At a press conference on Thursday, Ms Whitmer said she could “never have imagined anything like this” happening when she was elected governor.
She lambasted Mr Trump, noting that he had advised the neo-fascist group Proud Boys to “stand back and stand by” at last week’s presidential debate.
“Hate groups heard the president’s words not as a rebuke but as a rallying cry, as a call to action,” she said. “When leaders speak, their words matter, they carry weight. When our leaders meet with, encourage, fraternise with domestic terrorists they legitimise their actions and they are complicit. When they stoke and contribute to hate speech they are complicit.”
This message was reiterated by Michigan’s attorney general Dana Nessel. “I have watched and have seen and listened over the course of these many months and when we hear the president say, ‘liberate Michigan’ or, ‘there are very fine people on both sides,’ these are not just subtle winks or dog whistles, these are messages to people who want to do harm,” she said. “These are commands to action.”
The US has witnessed a rise in right-wing militia groups demonstrating on the streets, in part as a reaction to the Black Lives Matter protests that took place following the killing of African-American man George Floyd earlier this summer.
Mr Trump was widely criticised – including by many Republicans – for failing to denounce white supremacy during last week’s debate.

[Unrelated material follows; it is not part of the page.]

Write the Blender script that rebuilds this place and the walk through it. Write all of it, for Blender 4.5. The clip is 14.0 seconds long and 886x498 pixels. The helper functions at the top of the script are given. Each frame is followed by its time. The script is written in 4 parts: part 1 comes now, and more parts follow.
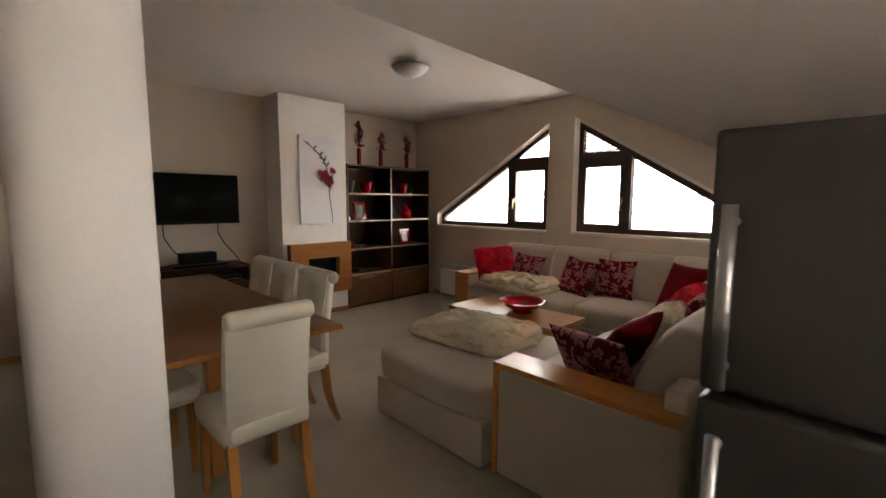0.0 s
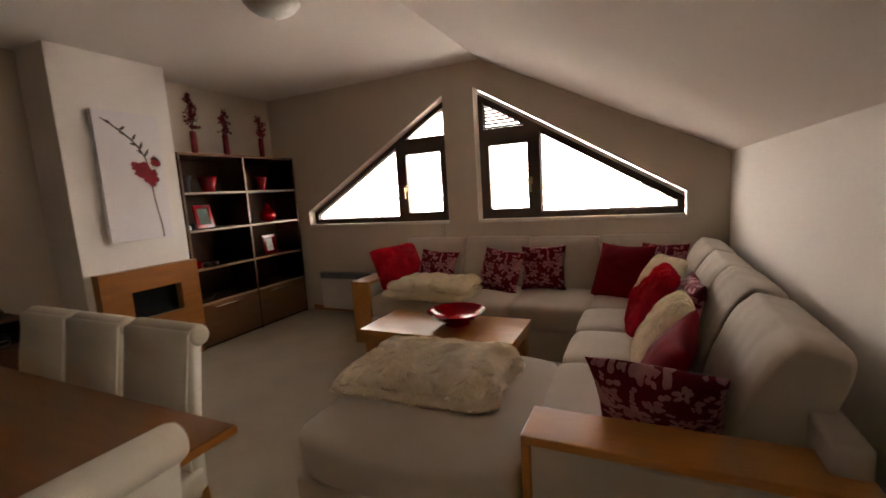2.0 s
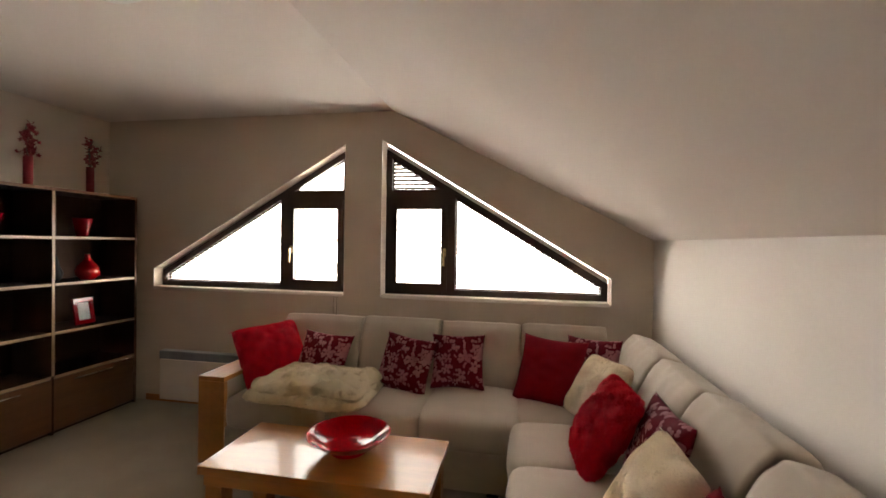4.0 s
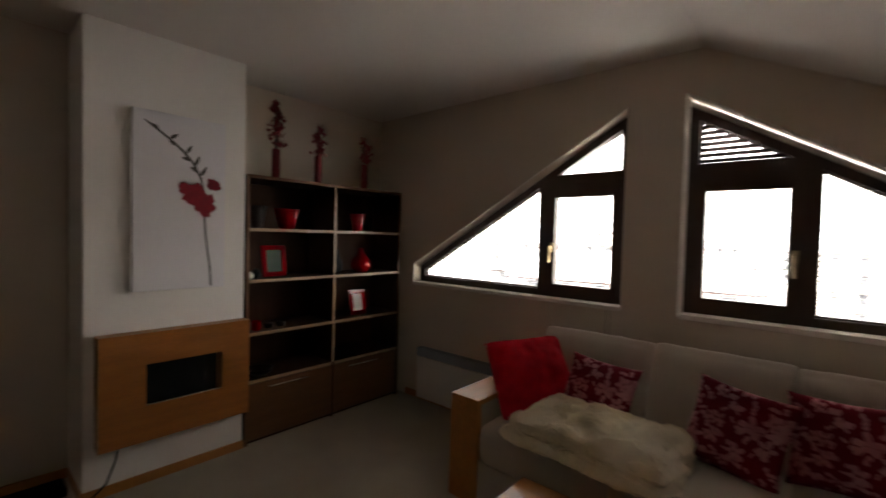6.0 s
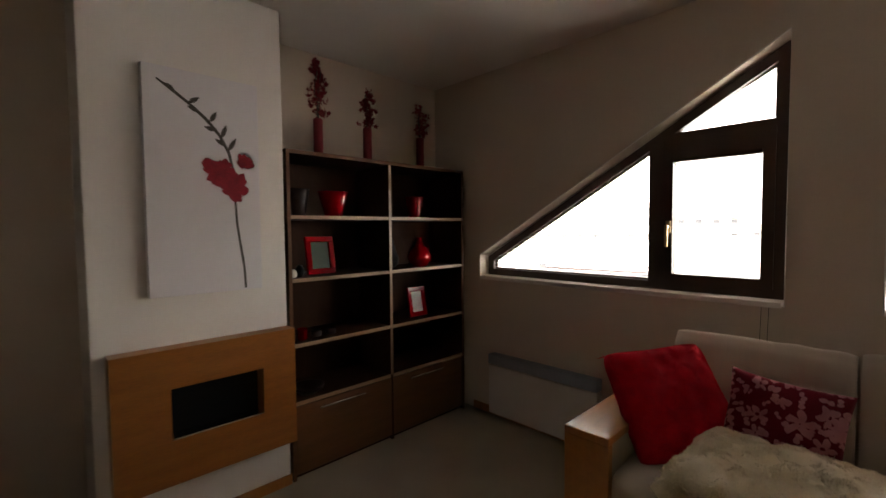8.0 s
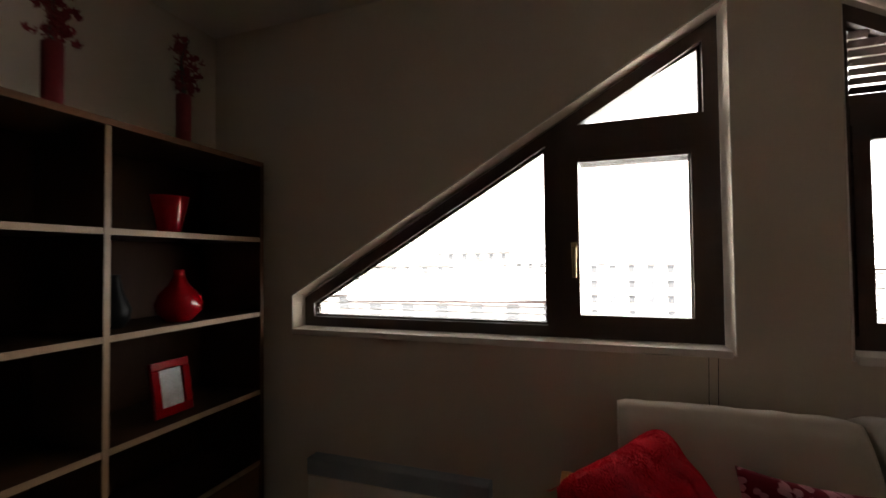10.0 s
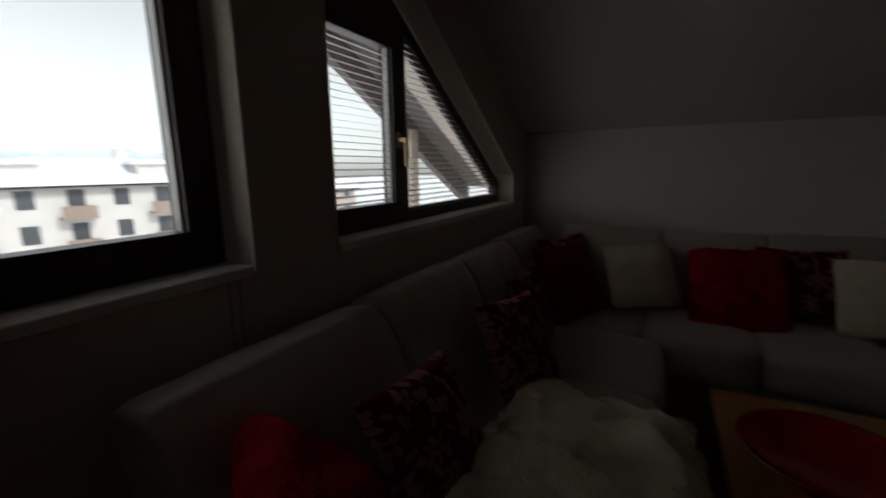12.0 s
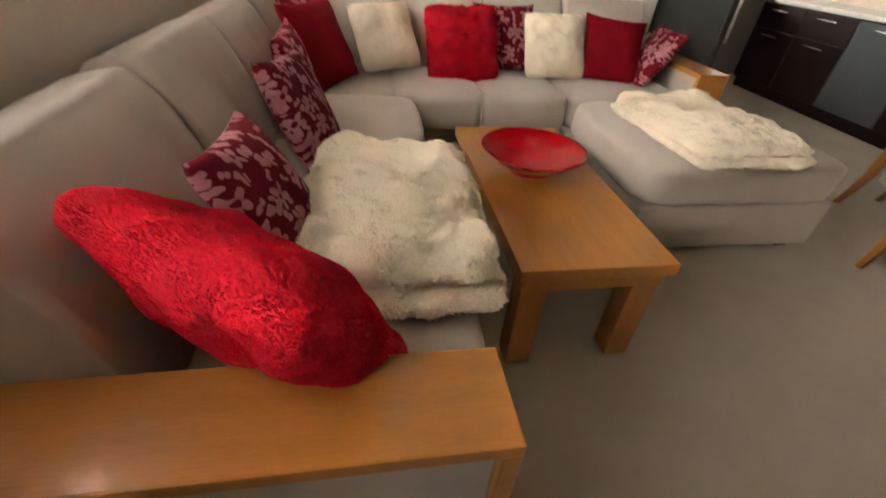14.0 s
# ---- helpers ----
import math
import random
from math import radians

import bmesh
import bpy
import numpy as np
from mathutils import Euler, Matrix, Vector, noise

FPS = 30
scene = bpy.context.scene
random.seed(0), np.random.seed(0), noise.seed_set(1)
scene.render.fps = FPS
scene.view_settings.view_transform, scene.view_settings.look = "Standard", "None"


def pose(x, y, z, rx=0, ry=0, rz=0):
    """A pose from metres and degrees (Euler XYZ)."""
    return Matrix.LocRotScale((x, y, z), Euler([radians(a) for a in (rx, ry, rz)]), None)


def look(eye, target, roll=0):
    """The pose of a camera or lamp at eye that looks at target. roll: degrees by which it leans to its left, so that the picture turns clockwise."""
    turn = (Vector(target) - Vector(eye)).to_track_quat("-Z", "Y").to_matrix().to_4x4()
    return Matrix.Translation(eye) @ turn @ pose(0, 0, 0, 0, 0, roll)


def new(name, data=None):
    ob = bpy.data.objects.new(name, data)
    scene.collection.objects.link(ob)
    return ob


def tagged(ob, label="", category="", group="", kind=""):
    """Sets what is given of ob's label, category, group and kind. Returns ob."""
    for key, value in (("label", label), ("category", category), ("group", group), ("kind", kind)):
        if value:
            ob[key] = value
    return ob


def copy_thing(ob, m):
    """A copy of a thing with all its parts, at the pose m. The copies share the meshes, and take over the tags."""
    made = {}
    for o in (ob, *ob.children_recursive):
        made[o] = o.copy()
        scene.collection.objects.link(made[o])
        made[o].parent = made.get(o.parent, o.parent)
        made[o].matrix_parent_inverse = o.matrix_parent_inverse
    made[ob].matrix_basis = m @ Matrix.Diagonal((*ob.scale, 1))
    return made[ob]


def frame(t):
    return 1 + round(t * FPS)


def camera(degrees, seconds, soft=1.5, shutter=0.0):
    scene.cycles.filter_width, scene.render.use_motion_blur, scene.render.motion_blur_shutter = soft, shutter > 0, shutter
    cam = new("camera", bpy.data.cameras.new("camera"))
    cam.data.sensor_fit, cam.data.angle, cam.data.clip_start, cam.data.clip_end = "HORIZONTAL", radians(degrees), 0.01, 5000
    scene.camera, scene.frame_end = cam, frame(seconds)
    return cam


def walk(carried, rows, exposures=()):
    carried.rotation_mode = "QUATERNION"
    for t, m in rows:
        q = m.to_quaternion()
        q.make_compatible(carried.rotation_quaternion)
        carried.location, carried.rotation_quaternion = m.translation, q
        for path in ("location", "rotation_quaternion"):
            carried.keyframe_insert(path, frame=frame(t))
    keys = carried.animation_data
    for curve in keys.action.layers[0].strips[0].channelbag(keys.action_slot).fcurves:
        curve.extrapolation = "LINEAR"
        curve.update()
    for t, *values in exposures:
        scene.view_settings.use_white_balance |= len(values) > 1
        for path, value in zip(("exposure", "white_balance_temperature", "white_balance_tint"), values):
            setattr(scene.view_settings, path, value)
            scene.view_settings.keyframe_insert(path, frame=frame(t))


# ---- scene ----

The president later sought to clarify his comments, saying he did not know who the Proud Boys were.
Michigan is a key focus for both presidential candidates in the election campaign. The state voted narrowly for Mr Trump in 2016, making it part of a trio of rust-belt states that swung away from Democrats. Polls, however, show that Mr Biden is leading in the state, particularly in the Detroit area and other urban regions of the midwestern state.